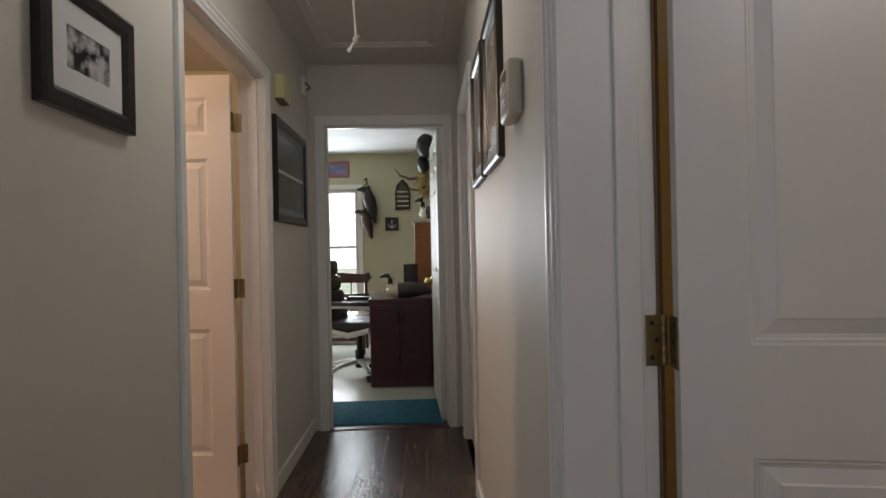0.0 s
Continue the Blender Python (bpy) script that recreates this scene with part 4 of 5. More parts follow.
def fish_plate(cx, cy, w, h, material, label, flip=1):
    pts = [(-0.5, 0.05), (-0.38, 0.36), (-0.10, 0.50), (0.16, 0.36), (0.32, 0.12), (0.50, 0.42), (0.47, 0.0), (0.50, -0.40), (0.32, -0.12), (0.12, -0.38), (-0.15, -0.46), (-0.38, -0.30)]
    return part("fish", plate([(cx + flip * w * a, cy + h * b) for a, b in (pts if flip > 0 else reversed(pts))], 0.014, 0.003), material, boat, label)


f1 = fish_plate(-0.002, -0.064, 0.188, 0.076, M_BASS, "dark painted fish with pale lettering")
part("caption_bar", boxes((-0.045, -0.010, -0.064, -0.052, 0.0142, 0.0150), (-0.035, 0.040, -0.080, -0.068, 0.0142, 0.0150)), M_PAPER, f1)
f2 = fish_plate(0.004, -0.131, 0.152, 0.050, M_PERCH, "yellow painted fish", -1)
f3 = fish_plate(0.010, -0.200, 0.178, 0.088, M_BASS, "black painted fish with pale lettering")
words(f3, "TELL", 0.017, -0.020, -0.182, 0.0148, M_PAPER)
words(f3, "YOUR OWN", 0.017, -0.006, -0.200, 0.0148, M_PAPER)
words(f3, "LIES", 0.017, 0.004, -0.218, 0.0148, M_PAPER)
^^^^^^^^
● THE EXERCISE
All of the lines above should be printed exactly, minus the pictures.

● TASK ANSWER
0.0 s
Continue the Blender Python (bpy) script that recreates this scene with part 4 of 5. More parts follow.
def fish_plate(cx, cy, w, h, material, label, flip=1):
    pts = [(-0.5, 0.05), (-0.38, 0.36), (-0.10, 0.50), (0.16, 0.36), (0.32, 0.12), (0.50, 0.42), (0.47, 0.0), (0.50, -0.40), (0.32, -0.12), (0.12, -0.38), (-0.15, -0.46), (-0.38, -0.30)]
    return part("fish", plate([(cx + flip * w * a, cy + h * b) for a, b in (pts if flip > 0 else reversed(pts))], 0.014, 0.003), material, boat, label)


f1 = fish_plate(-0.002, -0.064, 0.188, 0.076, M_BASS, "dark painted fish with pale lettering")
part("caption_bar", boxes((-0.045, -0.010, -0.064, -0.052, 0.0142, 0.0150), (-0.035, 0.040, -0.080, -0.068, 0.0142, 0.0150)), M_PAPER, f1)
f2 = fish_plate(0.004, -0.131, 0.152, 0.050, M_PERCH, "yellow painted fish", -1)
f3 = fish_plate(0.010, -0.200, 0.178, 0.088, M_BASS, "black painted fish with pale lettering")
words(f3, "TELL", 0.017, -0.020, -0.182, 0.0148, M_PAPER)
words(f3, "YOUR OWN", 0.017, -0.006, -0.200, 0.0148, M_PAPER)
words(f3, "LIES", 0.017, 0.004, -0.218, 0.0148, M_PAPER)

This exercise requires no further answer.